Wednesday, February 19, 2014

Honeycomb Candy (aka Seafoam, aka Fairy Food)

I first tasted the ethereal confection called honeycomb candy at the South Bend Chocolate Company Cafe in South Bend, Indiana, where the treat was dubbed "Seafoam."

I made that first purchase because I wondered what could possibly be lurking beneath that layer of dark, glossy chocolate to elicit such a mysterious name.

What I sank my teeth into that day was like nothing I had tried before. With the color of honey, the taste of a deeply toasted marshmallow, the crunch of hard toffee, and the airiness of . . .well . . . sea foam, could this be everything I'd ever wanted in a candy?

Most of my subsequent trips to the chocolate cafe were driven almost exclusively by my desire for more of that light, crunchy, caramelized goodness cloaked in chocolate.

Here in Texas, at least at my local grocery store where it's sold in the bulk bins, this candy is called honeycomb. The name is more of a visual description than anything else, as the recipe does not traditionally contain honey.

My recipe is heavily adapted from Nina Wanat's wonderfully instructional book, Sweet Confections, Beautiful Candy to Make at Home (2011, Lark Crafts, page 52). The main difference is that my recipe contains half the baking soda and adds a small amount of apple cider vinegar, which I feel yields a slightly more even airiness. Instructions here are in my own words.

Honeycomb Candy
1 cup granulated sugar
1/4 cup light corn syrup
1/4 cup water
1/4 tsp apple cider vinegar
1 tsp baking soda, sifted through a fine sieve to remove any clumps
8 oz dark chocolate, finely chopped (I used a combination of Chocolove Strong Dark 70% and Green and Black's Organic Maya Gold 60%, which added a tantalizing hint of orange and spices to the mix. Do not use chocolate chips as they contain stabilizers and will result in a clumpy coating.)

Line a cake pan or rimmed baking sheet with parchment paper. The size of the pan is not critical, but a smaller pan will produce thicker (taller) honeycomb.

Place the sugar, corn syrup, water, and apple cider vinegar in a very large saucepan over med-high heat and do not stir. Run a wet pastry brush along the edges to dissolve any sugar crystals.

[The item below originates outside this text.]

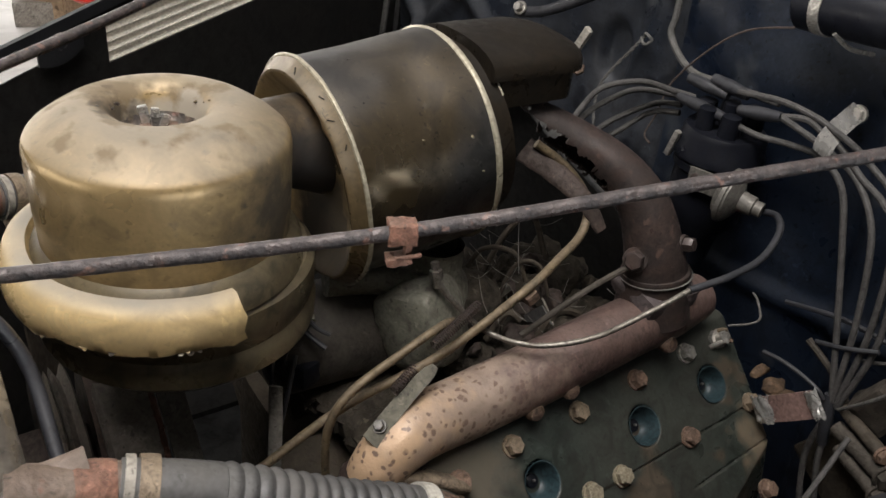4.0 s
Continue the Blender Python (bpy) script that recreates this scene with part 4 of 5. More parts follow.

Allow the mixture to boil just until it turns golden.

At this point, put on oven mitts if desired, remove the saucepan from the heat, quickly stir in the baking soda using a heatproof spatula (the mixture will bubble up immensely), and immediately pour the mixture into the prepared cake pan. Do not spread it out, and try not to agitate it as it cools, as you want to maintain all those airy "sea foam" bubbles.

Let cool completely before using a large serrated knife to cut into irregular pieces.

Little fragments make great nibbles and can also be stored for another use in an airtight container for 3-5 days.

To melt the chocolate, place two thirds of the chocolate in a stainless steel bowl set over barely simmering water, and stir gently until totally melted. Carefully remove the bowl from the simmering water (you might want to wear oven mitts when you do this, as the steam can be rather intense . . . yes, I burned myself), and add the reserved chocolate to the melted chocolate, stirring gently until completely smooth.

Note: For once I actually tempered my chocolate, using a candy thermometer to check for precise temperatures and all, but as you can tell from the gray-ish streaks in the photos, that dark, flawless sheen of perfectly tempered chocolate evaded me. If the gray-ish streaks attack your confections as well, never fear: the flavor of the chocolate will not be affected. 

Place a fresh sheet of parchment paper on the counter and drop a piece of honeycomb into the chocolate. Use a fork to gently turn the honeycomb over in the chocolate to coat it. Scoop the honeycomb out with the fork and shake the fork back and forth very gently with slight movements of your wrist so that the excess chocolate drizzles back down into the bowl.

Carefully slide the coated honeycomb off the tines of the fork and onto the parchment to set.

Repeat with remaining pieces of honeycomb, gently reheating and stirring the chocolate until smooth as needed. Allow the coated candies to set completely at room temperature (ideally in a 60-to-70-degree Fahrenheit room) before transferring to an airtight container to store at room temperature for up to a week . . . as if they'll last that long.